The mutual loathing contains both a personality component and a structural component. One by one, Trump’s personal relationship with the leader of each major U.S. ally has been fatally poisoned. Angela Merkel, whom Trump had repeatedly taunted and likened to Hillary Clinton during his campaign, was the first major leader to give up on Trump. “It’s difficult to overstate just how enraged Germany is about Trump,” reports Matthew Karnitschnig. Trump’s allies tell one British newspaper he “has grown frustrated with Theresa May’s ‘school mistress’ tone.” (May publicly corrected Trump’s circulation of fake videos blaming Muslims for violence.) Trump “has griped periodically both about German Chancellor Angela Merkel — largely because they disagree on many issues and have had an uneasy rapport — as well as British Prime Minister Theresa May, whom he sees as too politically correct,” his advisers tell the Washington Post.

Macron, who has bent over backwards to flatter and placate Trump, has found his efforts unrewarded. A recent phone call between the two was “terrible,” a source tells CNN. “Macron thought he would be able to speak his mind, based on the relationship. But Trump can’t handle being criticized like that.”

It’s not as if Trump is unable to get along with anybody. He has drawn our country closer to a variety of despots: in the Gulf states, North Korea, China, and of course Russia. There is an element of personality involved here. Trump admires strongmen. “Who are the three guys in the world he most admires?” a Trump adviser told the Post last year. “President Xi [Jinping] of China, [Turkish President Recep Tayyip] Erdogan and Putin. They’re all the same guy.”

Relatedly, strongmen have the ability to deal with Trump in what is euphemistically described as “transactional” terms. China spent hundreds of millions of dollars enhancing the value of a Trump property, and in turn was quickly granted a reprieve for a telecommunications firm that had broken American law. “Those regimes take a transactional approach. Many American allies have relied on appeals to reason, data and shared values,” reports Politico, which also quotes a former Trump official helpfully explaining, “If you’re not a despot, you can’t really be transactional.” This clarifies the euphemism, because of course a democratic leader can be transactional. Democratic countries negotiate transactions all the time. What they can’t do is hand out bribes.

No country has taken a more “transactional” approach toward Trump than Russia, and no country has seen its investment rewarded so richly. As he boarded his plane to the G7 meeting he was about to tear up, Trump told reporters he believed Russia should be readmitted into the group: “It may not be politically correct, but we have a world to run … They should let Russia back in.”

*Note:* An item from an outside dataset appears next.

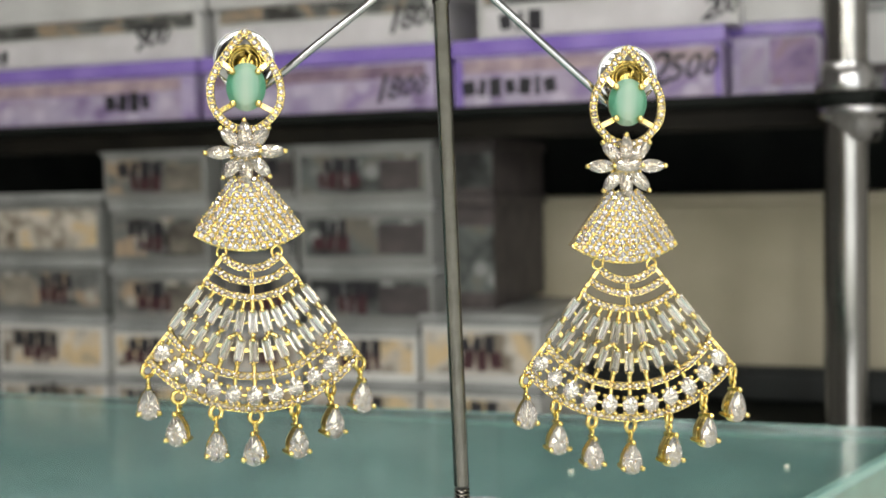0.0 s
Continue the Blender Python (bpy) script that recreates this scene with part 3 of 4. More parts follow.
# grey clear boxes on the lower shelf
def grey_box(s0, s1, z0, z1, tag, tag_x, goods_mat, seed, d=0.0):
    # the two lowest rows take paler plastic and goods
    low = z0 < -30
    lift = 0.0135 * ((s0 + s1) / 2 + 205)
    z0, z1 = (z0 if z0 < -60 else z0 + lift), z1 + lift  # heights shifted along the shelf to fit the camera's view
    # the narrow boxes at the row end are near black all over
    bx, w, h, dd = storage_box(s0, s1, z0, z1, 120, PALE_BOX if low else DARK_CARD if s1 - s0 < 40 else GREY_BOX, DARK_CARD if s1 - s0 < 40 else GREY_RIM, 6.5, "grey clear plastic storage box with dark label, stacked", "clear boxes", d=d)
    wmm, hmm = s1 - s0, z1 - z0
    seen = {GREY_BOX: CLUTTER, SHADED_BOX: CLUTTER_SHADED, GOODS_C: CLUTTER_PALE, GOODS_A: CLUTTER}.get(goods_mat, goods_mat)
    stick(bx, "window_strip", card(wmm * 0.88, hmm * 0.6, seen), 0, hmm * 0.44, dd)
    rnd = random.Random(seed)
    if wmm > 50 and tag and not low:
        side = 1 if tag_x < 4 else -1
        # four of the boxes get a near-black patch instead of a tan one
        stick(bx, "goods_patch", card(rnd.uniform(20, 34), hmm * 0.46, DARK_CARD if seed in (21, 23, 24, 25) else PATCH), side * wmm * 0.27, hmm * 0.41, dd, 0.3)
    if tag:
        for row, ink in ((0.57, INK), (0.34, RED_INK)):
            widths = [rnd.uniform(0.0035, 0.0085) for _ in range(3 + rnd.randrange(2))]
            strokes(bx, widths, rnd.uniform(0.010, 0.013), ink, tag_x + rnd.uniform(-3, 3), hmm * row, dd, 0.16, 0.5)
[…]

Russia was expelled after invading and seizing territory from its neighbor, among other aggressive actions — including murdering people overseas, menacing other neighbors and, not incidentally, committing cybertheft against the Democratic Party as part of its operation to help elect Trump. Last night, The Wall Street Journal reported Russia has asked Austria — another friendly country with a far-right leader — to organize a meeting between Putin and Trump this summer. The Trump administration “is pondering the offer.”

The rise of Donald Trump has been met with a persistent strain of denial. First domestically, and then abroad, his would-be partners greeted the unfathomable election of an uneducable demagogue by convincing themselves he didn’t really mean ravings that passed for his official policies, and that they could reason with, co-opt, or otherwise negotiate with him. Trump’s domestic counterparts grasped reality more quickly than his international partners.

“Senior government officials in Washington, London, Berlin, and other European capitals” tell Susan Glasser “they now worry that Trump may be a greater immediate threat to the alliance than even authoritarian great-power rivals, such as Russia and China.” Trump might be a greater threat to the West than Putin. Worse, he might be, in a sense, the very same threat.